"The murder of Paul shows the evil nature of the enemy we face. These are barbaric people. There's no justification whatsoever for his murder. And yet they killed him in cold blood."
I guess there are a number of problems.
- One has to do with Bush's framing of the issue in terms of evil. In Bush's eyes , the beheading was not just an immoral act; it was an evil act, committed by evil people--people who are not only evil (and barbaric as well), but our enemy to boot.
There is a major difference between condemning an act as immoral and condemning the people who did it as evil.
The terms evil, evil nature, enemy, and barbaric clearly demonize the killers. It's the same sort of thing as using the terms axis of evil and evil empire. It establishes an absolutistic good-vs-evil view of the world, with no possibility of mutual understanding or accommodation. We are human; they are not.
I suppose it's unreasonable to expect Bush to ask himself such a question, but why, I wonder, does Bush suppose Johnson's killers did what they did. Does he think they were simply carrying out their destiny as evil beings? Does he think they were psychopaths or sociopaths? What did he think was going on in their heads (and even in their hearts) when they did the deed? Is he even willing to consider the possibility that they have hearts?
This is not to say that whatever was going on in their heads and hearts is justification for what they did. But it is to say that they are not simply non-human devils. Something was driving them, and it is important for us not to forget that.
Bush claims to be a Christian. As I understand it, it is fundamental to most Christian sects that anyone can be saved. Does Bush agree? Can people with an evil nature be saved? How would one approach doing that? I doubt that the best first step is to pin a label of evil on the person you are trying to save.

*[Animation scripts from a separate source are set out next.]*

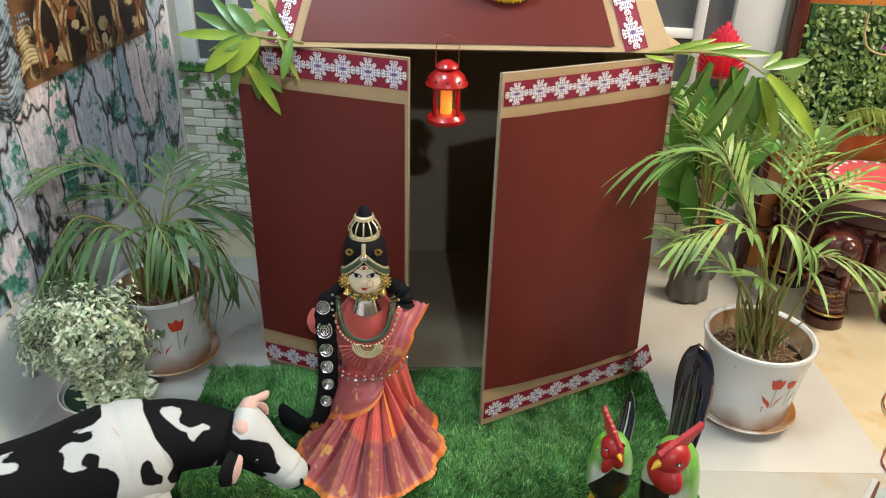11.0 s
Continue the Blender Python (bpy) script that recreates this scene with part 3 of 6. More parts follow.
def hut():
    h = thing("toy_hut", pose(0.13, 1.7, 0), "hut of brown board covered with maroon paper and printed bands", "toy hut")
    inv = h.matrix_world.inverted()
    # side and back sheets
    for name, x, w in (("side_panel", -0.505, 0.6), ("side_panel", 0.515, 0.6)):
        bm = bmesh.new()
        box(bm, (0.008, 0.64, 0.9), (x, 0.375, 0.45))
        part(name, bm, [KRAFT], h, smooth=False)
    bm = bmesh.new()
    box(bm, (1.02, 0.008, 1.0), (0.005, 0.70, 0.5))
    part("back_panel", bm, [GREY_CARD], h, "plain grey-brown board", smooth=False)
    bm = bmesh.new()
    box(bm, (1.0, 0.69, 0.006), (0.005, 0.345, 0.003))
    part("floor_panel", bm, [GREY_CARD], h, smooth=False)
    # roof: front slope, trapezoid
    lean = math.atan2(0.30, 0.42)
    roof_m = inv @ pose(0.13, 1.652, 0.905, -math.degrees(lean), 0, 0)
    bm = bmesh.new()
    pts = [(-0.475, 0), (0.475, 0), (0.33, 0.50), (-0.33, 0.50)]
    a = [bm.verts.new((x, 0, z)) for x, z in pts]
    b = [bm.verts.new((x, 0.008, z)) for x, z in pts]
    bm.faces.new(a)
    bm.faces.new(b[::-1])
    for k in range(4):
        bm.faces.new((a[k], b[k], b[(k + 1) % 4], a[(k + 1) % 4])).material_index = 1
    bmesh.ops.recalc_face_normals(bm, faces=bm.faces)
    roof = part("roof", bm, [KRAFT, KRAFT_EDGE], h, "sloping kraft board roof", smooth=False)
    roof.matrix_local = roof_m
    bm = bmesh.new()
    rows = 12
    for j in range(rows + 1):
        s = j / rows
        w0 = 0.345 - 0.10 * s
        for i in range(9):
            bm.verts.new((-w0 + 2 * w0 * i / 8, -0.002 - 0.0012 * abs(math.sin(i * 1.9 + j)), 0.012 + 0.43 * s))
    bm.verts.ensure_lookup_table()
    for j in range(rows):
        for i in range(8):
            k = j * 9 + i
            bm.faces.new((bm.verts[k], bm.verts[k + 1], bm.verts[k + 10], bm.verts[k + 9]))
    sheet = part("roof_paper", bm, [MAROON], h, "maroon paper")
    sheet.matrix_local = roof_m
    for side in (-1, 1):
        band = print_band(h, -0.026, 0.026, 0.006, 0.40, 0, 5, up=True)
        band.name = "roof_band"
        band.matrix_local = roof_m @ pose(side * 0.395, -0.001, 0, 0, -side * 13, 0)
    # back slope and gable ends
    bm = bmesh.new()
    top_y, top_z = 1.652 + 0.5 * math.sin(lean) - 1.7, 0.905 + 0.5 * math.cos(lean)
    vs = [bm.verts.new(p) for p in ((-0.33, top_y + 0.01, top_z), (0.33, top_y + 0.01, top_z), (0.475, 0.69, 0.905), (-0.475, 0.69, 0.905))]
    bm.faces.new(vs)
    fl, fr = bm.verts.new((-0.475, -0.04, 0.905)), bm.verts.new((0.475, -0.04, 0.905))
    bm.faces.new((vs[0], vs[3], fl))
    bm.faces.new((vs[1], fr, vs[2]))
    bmesh.ops.solidify(bm, geom=bm.faces[:], thickness=0.006)
    part("roof_back", bm, [KRAFT], h, smooth=False)
    # hidden strips added to stop lamp light leaking in past the roof edges
    for sg in (-1, 1):
        bm = bmesh.new()
        box(bm, (0.052, 0.72, 0.004), (sg * 0.4945, 0.335, 0.9025))
        part("eave_flap", bm, [KRAFT], h, smooth=False)

    # doors
    def door(hinge, free, top_a, top_b, left, inset=0.0):
        a, b = Vector(hinge), Vector(free)
        d = b - a
        w = Vector((d.x, d.y)).length
        m = inv @ Matrix.Translation((a.x, a.y, 0.018)) @ Matrix.Rotation(math.atan2(d.y, d.x), 4, "Z")
        if not left:
            m = inv @ Matrix.Translation((b.x, b.y, 0.018)) @ Matrix.Rotation(math.atan2(-d.y, -d.x), 4, "Z")
        bm = bmesh.new()
        ha, hb = (top_a, top_b) if left else (top_b, top_a)
        board(bm, w, ha, 0.01, hb - ha, inset)
        dr = part("door", bm, [KRAFT, KRAFT_EDGE], h, "kraft board door", smooth=False)
        dr.matrix_local = m
        return dr, w, ha, hb

    dl, w, ha, hb = door((-0.372, 1.725, 0), (0.022, 1.58, 0), 0.885, 0.885, True)
    bm = bmesh.new()
    paper_sheet(bm, 0.0, w - 0.008, 0.105, 0.10, 0.785, 0.785, -0.005, 0.002)
    part("door_paper", bm, MAROON, dl, "maroon paper")
    print_band(dl, 0.0, w - 0.002, 0.815, 0.88, -0.005, 7)
    print_band(dl, 0.0, w - 0.02, 0.008, 0.060, -0.005, 7)
    dr, w, ha, hb = door((0.642, 1.663, 0), (0.203, 1.45, 0), 0.883, 0.89, False, 0.044)
    bm = bmesh.new()
    paper_sheet(bm, 0.002, w, 0.112, 0.084, 0.80, 0.80, -0.005, 0.014, 0.040)
    part("door_paper", bm, MAROON, dr, "maroon paper that bulges off the board")
    print_band(dr, 0.006, w - 0.044, 0.822, 0.872, -0.005, 8)
    print_band(dr, 0.006, w + 0.01, 0.018, 0.068, -0.005, 8, skew=-0.003)
    bm = bmesh.new()
    box(bm, (0.060, 0.002, 0.070), (w + 0.014, -0.014, 0.052), Matrix.Rotation(radians(-24), 4, "Y"))
    tail = part("band_tail", bm, BAND, dr, "loose end of the printed band", smooth=False)
    bm = bmesh.new()
    motif(bm, 0, 0, 0.060)
    mo = part("motif", bm, [WHITE_INK, BLUE_INK], tail, smooth=False)
    mo.location = (w + 0.014, -0.0172, 0.052)
    mo.rotation_euler = (0, radians(-24), 0)
    return h


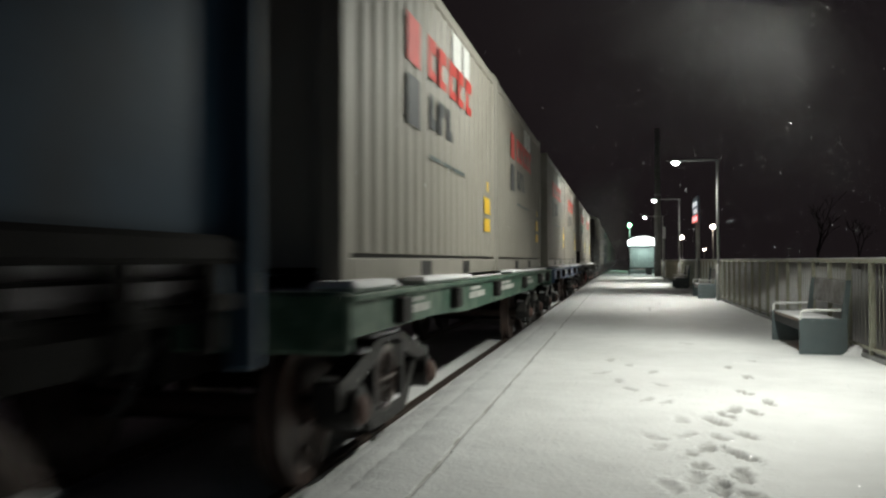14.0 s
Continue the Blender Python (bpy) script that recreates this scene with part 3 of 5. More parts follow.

- Then there is the line about justification. It suggests that the same act would have been ok in Bush's mind had there been justification. At least he is consistent. Since Bush is a believer in capital punishment, he can't honestly be critical simply of killing in cold blood. After all, that's what capital punishment is: killing someone in cold blood.
Of course, Bush is not known for his intellectual honesty and consistency. But like most of us, he probably does want to avoid cognitive dissonance. So for his own peace of mind, he has to distinguish between acceptable cold-blooded killings and unacceptable cold-blooded killings.
But in acknowledging that he does believe that some cold-blooded killings are acceptable, the issue shifts from evil to justification. (Clearly Bush is not aware of having made this shift, though.)
Did Johnson's killers have justification? They thought so. Johnson worked on Apache helicopters. The killers issued the following statement.
"Let him taste something of what Muslims have long tasted from Apache helicopter fire and missiles."
Again, this does not justify the killing--at least as far as I am concerned. But it does show that the killers knew what they were doing and had thought about it. They believed they were justified in their acts.
- The line about the killing having been done in cold blood raises additional questions. Where was Bush's outrage at the way we treated some of our prisoners? Those acts were also done in cold blood. I'm not saying that the two are comparable. Murder is the not the same as abuse. But the cold-bloodedness aspect is the same. Bush has not talked about the perpetrators of the abuse as evil. Some prisoners have apparently been killed. How does Bush distinguish one cold-blooded murder from another?
The point of all this is simply that by expressing such a warped view of the world, Bush is making it much more difficult for the American people to understand what is going on. That may be his intent. Or more likely, he himself doesn't have a clue about what is going on in his own mind.